[START SUPPLIED MATERIAL]
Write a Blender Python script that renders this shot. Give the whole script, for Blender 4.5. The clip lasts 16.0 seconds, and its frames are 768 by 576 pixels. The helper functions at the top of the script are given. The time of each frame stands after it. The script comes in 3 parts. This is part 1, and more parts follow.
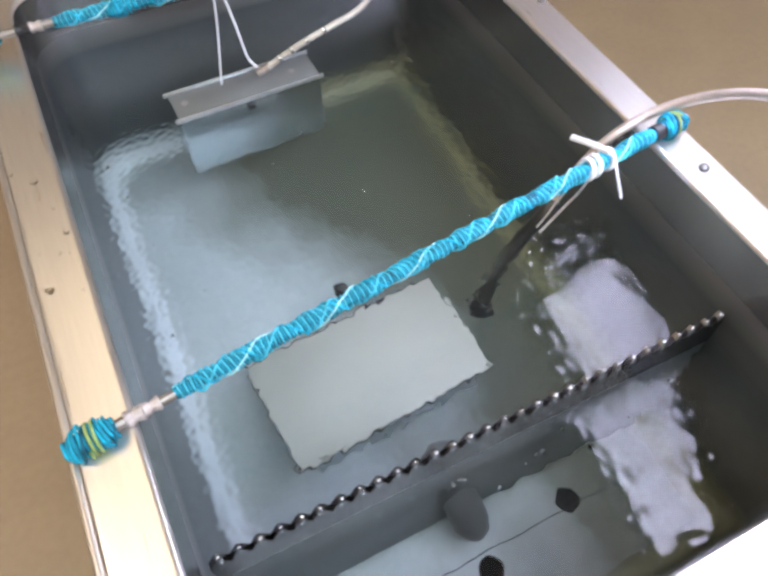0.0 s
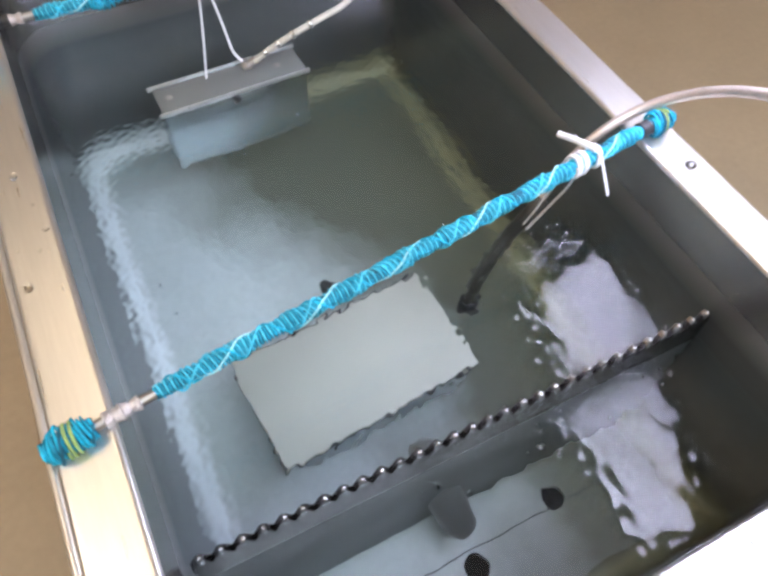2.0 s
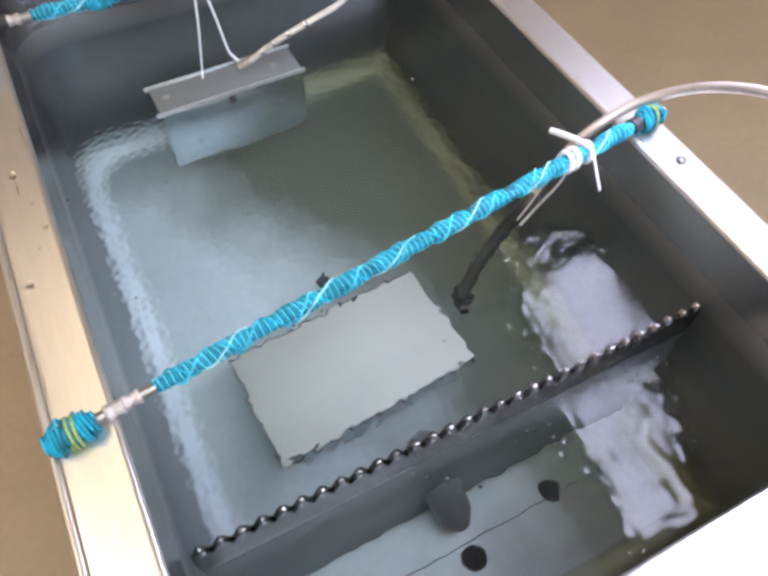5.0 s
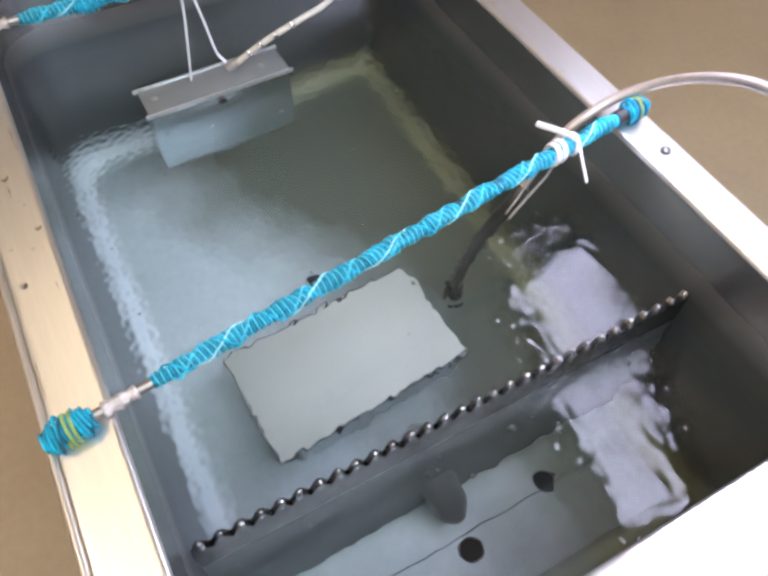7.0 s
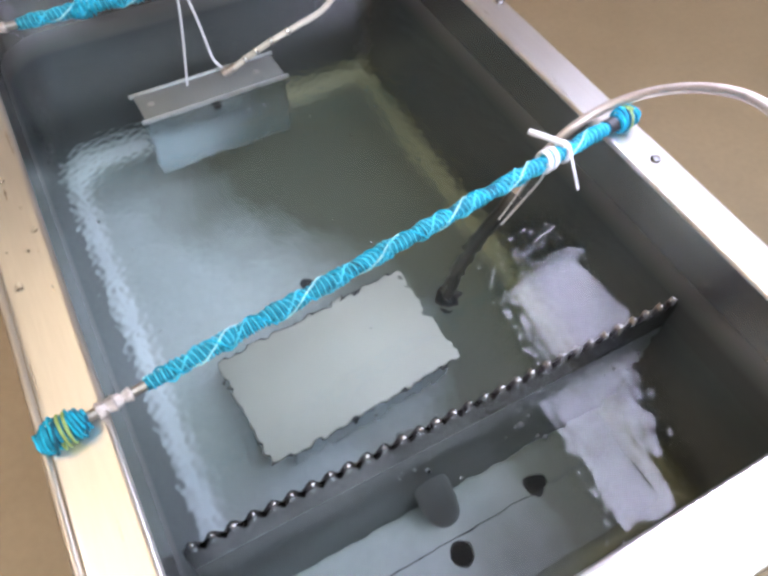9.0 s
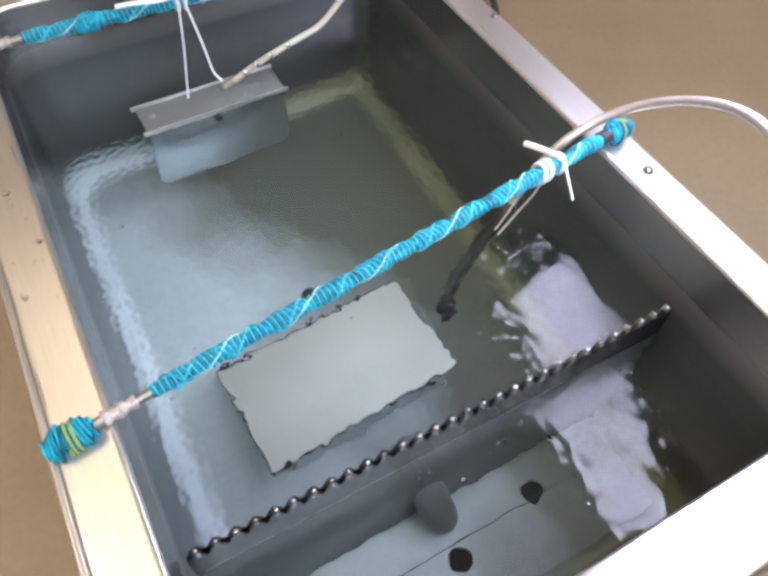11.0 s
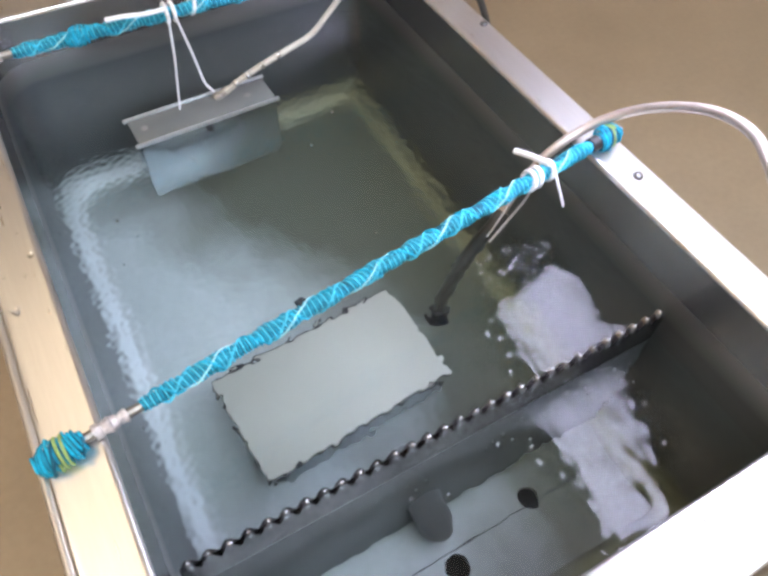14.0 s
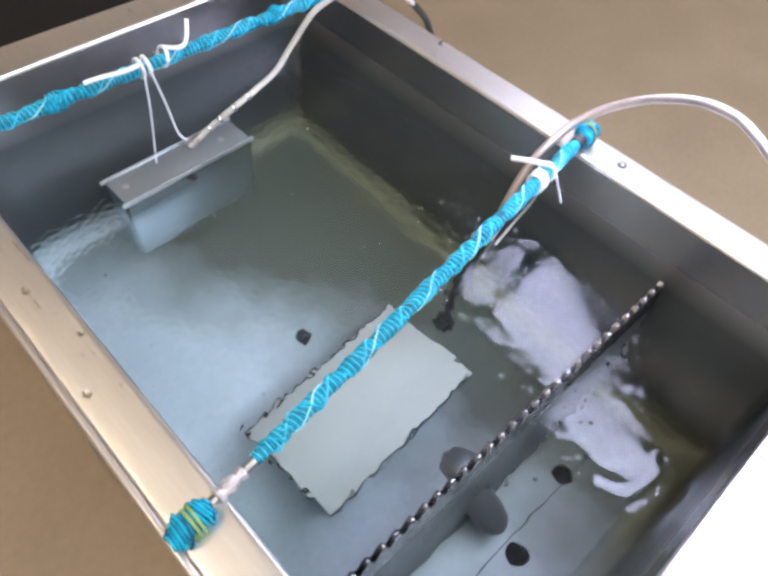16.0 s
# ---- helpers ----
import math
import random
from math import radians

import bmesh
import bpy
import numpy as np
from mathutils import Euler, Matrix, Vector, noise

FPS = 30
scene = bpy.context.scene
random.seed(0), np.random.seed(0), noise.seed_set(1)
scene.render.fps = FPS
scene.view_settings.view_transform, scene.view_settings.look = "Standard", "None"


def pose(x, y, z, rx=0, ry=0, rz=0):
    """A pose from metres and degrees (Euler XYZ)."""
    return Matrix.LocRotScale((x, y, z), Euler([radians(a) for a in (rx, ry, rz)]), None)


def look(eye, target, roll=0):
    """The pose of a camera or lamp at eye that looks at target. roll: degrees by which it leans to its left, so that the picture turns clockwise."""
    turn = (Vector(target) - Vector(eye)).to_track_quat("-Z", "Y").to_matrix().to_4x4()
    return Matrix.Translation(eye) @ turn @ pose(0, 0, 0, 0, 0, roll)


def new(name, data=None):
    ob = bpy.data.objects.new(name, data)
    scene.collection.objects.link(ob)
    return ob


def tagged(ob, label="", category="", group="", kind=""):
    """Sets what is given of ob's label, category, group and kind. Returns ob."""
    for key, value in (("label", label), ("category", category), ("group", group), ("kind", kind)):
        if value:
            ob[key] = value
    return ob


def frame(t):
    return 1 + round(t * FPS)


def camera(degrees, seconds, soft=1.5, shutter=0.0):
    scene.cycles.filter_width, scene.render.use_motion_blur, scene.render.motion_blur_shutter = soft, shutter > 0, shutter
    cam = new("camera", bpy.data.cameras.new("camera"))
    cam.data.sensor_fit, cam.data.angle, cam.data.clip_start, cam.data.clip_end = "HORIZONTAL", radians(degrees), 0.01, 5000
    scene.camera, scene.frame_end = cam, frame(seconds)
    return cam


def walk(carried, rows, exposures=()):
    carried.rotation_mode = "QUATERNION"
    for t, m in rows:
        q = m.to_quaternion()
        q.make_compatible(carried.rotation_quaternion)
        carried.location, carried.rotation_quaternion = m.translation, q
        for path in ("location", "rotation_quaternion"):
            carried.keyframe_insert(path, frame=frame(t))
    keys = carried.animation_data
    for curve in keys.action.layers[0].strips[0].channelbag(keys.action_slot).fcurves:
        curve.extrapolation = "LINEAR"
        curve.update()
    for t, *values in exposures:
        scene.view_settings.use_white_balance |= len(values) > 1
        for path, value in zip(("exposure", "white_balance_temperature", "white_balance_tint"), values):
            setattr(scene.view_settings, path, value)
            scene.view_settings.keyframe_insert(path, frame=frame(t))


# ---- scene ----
cam = camera(58.8, 16.0, soft=3.3)
PATH = [
    (0, (0.06, 0.054, 0.404), (0.567, 1.057, -1.251), 0.6),
    (0.5, (0.061, 0.053, 0.401), (0.581, 1.053, -1.251), 1.1),
    (1, (0.062, 0.055, 0.402), (0.59, 1.044, -1.254), 1.8),
    (1.5, (0.065, 0.055, 0.402), (0.589, 1.042, -1.257), 1.6),
    (2, (0.067, 0.056, 0.402), (0.589, 1.035, -1.262), 1.7),
    (2.5, (0.067, 0.054, 0.403), (0.589, 1.034, -1.261), 1.4),
    (3, (0.066, 0.05, 0.403), (0.591, 1.033, -1.257), 1.5),
    (3.5, (0.066, 0.049, 0.406), (0.591, 1.028, -1.258), 1.5),
    (4, (0.067, 0.049, 0.405), (0.596, 1.026, -1.258), 1.7),
    (6.5, (0.058, 0.045, 0.407), (0.601, 1.018, -1.254), 1.3),
    (7, (0.058, 0.041, 0.406), (0.619, 1.012, -1.25), 1.7),
    (7.5, (0.059, 0.04, 0.408), (0.626, 1.01, -1.246), 2.2),
    (8, (0.056, 0.039, 0.407), (0.635, 1.012, -1.241), 2.5),
    (8.5, (0.057, 0.037, 0.408), (0.638, 1.013, -1.238), 2.6),
    (9, (0.057, 0.037, 0.41), (0.639, 1.013, -1.236), 2.7),
    (11.5, (0.051, 0.032, 0.419), (0.659, 1.027, -1.206), 3.0),
    (12, (0.052, 0.031, 0.419), (0.663, 1.032, -1.201), 2.9),
    (12.5, (0.057, 0.032, 0.42), (0.661, 1.038, -1.199), 2.4),
    (13, (0.059, 0.034, 0.421), (0.666, 1.038, -1.199), 2.2),
    (13.5, (0.059, 0.033, 0.419), (0.669, 1.04, -1.197), 2.1),
    (14, (0.059, 0.032, 0.421), (0.667, 1.032, -1.201), 2.2),
    (14.5, (0.056, 0.033, 0.423), (0.666, 1.03, -1.2), 2.1),
    (15, (0.038, 0.042, 0.429), (0.685, 1.02, -1.192), 2.5),
    (15.5, (0.002, 0.06, 0.437), (0.732, 1.003, -1.169), 2.3),
    (16, (-0.052, 0.103, 0.438), (0.841, 0.931, -1.148), 5.1),
]
walk(cam, [(t, look(eye, target, roll)) for t, eye, target, roll in PATH], exposures=((0.0, 0.09, 5920, 11.5), (14.5, 0.09, 5920, 11.5), (16.0, 0.17, 5650, 11.5)))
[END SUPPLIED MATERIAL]
■ REQUIRED WORK: Print out the material word for word, omitting the pictures.

■ ANSWER TO THE EXERCISE:
Write a Blender Python script that renders this shot. Give the whole script, for Blender 4.5. The clip lasts 16.0 seconds, and its frames are 768 by 576 pixels. The helper functions at the top of the script are given. The time of each frame stands after it. The script comes in 3 parts. This is part 1, and more parts follow.
0.0 s
2.0 s
5.0 s
7.0 s
9.0 s
11.0 s
14.0 s
16.0 s
# ---- helpers ----
import math
import random
from math import radians

import bmesh
import bpy
import numpy as np
from mathutils import Euler, Matrix, Vector, noise

FPS = 30
scene = bpy.context.scene
random.seed(0), np.random.seed(0), noise.seed_set(1)
scene.render.fps = FPS
scene.view_settings.view_transform, scene.view_settings.look = "Standard", "None"


def pose(x, y, z, rx=0, ry=0, rz=0):
    """A pose from metres and degrees (Euler XYZ)."""
    return Matrix.LocRotScale((x, y, z), Euler([radians(a) for a in (rx, ry, rz)]), None)


def look(eye, target, roll=0):
    """The pose of a camera or lamp at eye that looks at target. roll: degrees by which it leans to its left, so that the picture turns clockwise."""
    turn = (Vector(target) - Vector(eye)).to_track_quat("-Z", "Y").to_matrix().to_4x4()
    return Matrix.Translation(eye) @ turn @ pose(0, 0, 0, 0, 0, roll)


def new(name, data=None):
    ob = bpy.data.objects.new(name, data)
    scene.collection.objects.link(ob)
    return ob


def tagged(ob, label="", category="", group="", kind=""):
    """Sets what is given of ob's label, category, group and kind. Returns ob."""
    for key, value in (("label", label), ("category", category), ("group", group), ("kind", kind)):
        if value:
            ob[key] = value
    return ob


def frame(t):
    return 1 + round(t * FPS)


def camera(degrees, seconds, soft=1.5, shutter=0.0):
    scene.cycles.filter_width, scene.render.use_motion_blur, scene.render.motion_blur_shutter = soft, shutter > 0, shutter
    cam = new("camera", bpy.data.cameras.new("camera"))
    cam.data.sensor_fit, cam.data.angle, cam.data.clip_start, cam.data.clip_end = "HORIZONTAL", radians(degrees), 0.01, 5000
    scene.camera, scene.frame_end = cam, frame(seconds)
    return cam


def walk(carried, rows, exposures=()):
    carried.rotation_mode = "QUATERNION"
    for t, m in rows:
        q = m.to_quaternion()
        q.make_compatible(carried.rotation_quaternion)
        carried.location, carried.rotation_quaternion = m.translation, q
        for path in ("location", "rotation_quaternion"):
            carried.keyframe_insert(path, frame=frame(t))
    keys = carried.animation_data
    for curve in keys.action.layers[0].strips[0].channelbag(keys.action_slot).fcurves:
        curve.extrapolation = "LINEAR"
        curve.update()
    for t, *values in exposures:
        scene.view_settings.use_white_balance |= len(values) > 1
        for path, value in zip(("exposure", "white_balance_temperature", "white_balance_tint"), values):
            setattr(scene.view_settings, path, value)
            scene.view_settings.keyframe_insert(path, frame=frame(t))


# ---- scene ----
cam = camera(58.8, 16.0, soft=3.3)
PATH = [
    (0, (0.06, 0.054, 0.404), (0.567, 1.057, -1.251), 0.6),
    (0.5, (0.061, 0.053, 0.401), (0.581, 1.053, -1.251), 1.1),
    (1, (0.062, 0.055, 0.402), (0.59, 1.044, -1.254), 1.8),
    (1.5, (0.065, 0.055, 0.402), (0.589, 1.042, -1.257), 1.6),
    (2, (0.067, 0.056, 0.402), (0.589, 1.035, -1.262), 1.7),
    (2.5, (0.067, 0.054, 0.403), (0.589, 1.034, -1.261), 1.4),
    (3, (0.066, 0.05, 0.403), (0.591, 1.033, -1.257), 1.5),
    (3.5, (0.066, 0.049, 0.406), (0.591, 1.028, -1.258), 1.5),
    (4, (0.067, 0.049, 0.405), (0.596, 1.026, -1.258), 1.7),
    (6.5, (0.058, 0.045, 0.407), (0.601, 1.018, -1.254), 1.3),
    (7, (0.058, 0.041, 0.406), (0.619, 1.012, -1.25), 1.7),
    (7.5, (0.059, 0.04, 0.408), (0.626, 1.01, -1.246), 2.2),
    (8, (0.056, 0.039, 0.407), (0.635, 1.012, -1.241), 2.5),
    (8.5, (0.057, 0.037, 0.408), (0.638, 1.013, -1.238), 2.6),
    (9, (0.057, 0.037, 0.41), (0.639, 1.013, -1.236), 2.7),
    (11.5, (0.051, 0.032, 0.419), (0.659, 1.027, -1.206), 3.0),
    (12, (0.052, 0.031, 0.419), (0.663, 1.032, -1.201), 2.9),
    (12.5, (0.057, 0.032, 0.42), (0.661, 1.038, -1.199), 2.4),
    (13, (0.059, 0.034, 0.421), (0.666, 1.038, -1.199), 2.2),
    (13.5, (0.059, 0.033, 0.419), (0.669, 1.04, -1.197), 2.1),
    (14, (0.059, 0.032, 0.421), (0.667, 1.032, -1.201), 2.2),
    (14.5, (0.056, 0.033, 0.423), (0.666, 1.03, -1.2), 2.1),
    (15, (0.038, 0.042, 0.429), (0.685, 1.02, -1.192), 2.5),
    (15.5, (0.002, 0.06, 0.437), (0.732, 1.003, -1.169), 2.3),
    (16, (-0.052, 0.103, 0.438), (0.841, 0.931, -1.148), 5.1),
]
walk(cam, [(t, look(eye, target, roll)) for t, eye, target, roll in PATH], exposures=((0.0, 0.09, 5920, 11.5), (14.5, 0.09, 5920, 11.5), (16.0, 0.17, 5650, 11.5)))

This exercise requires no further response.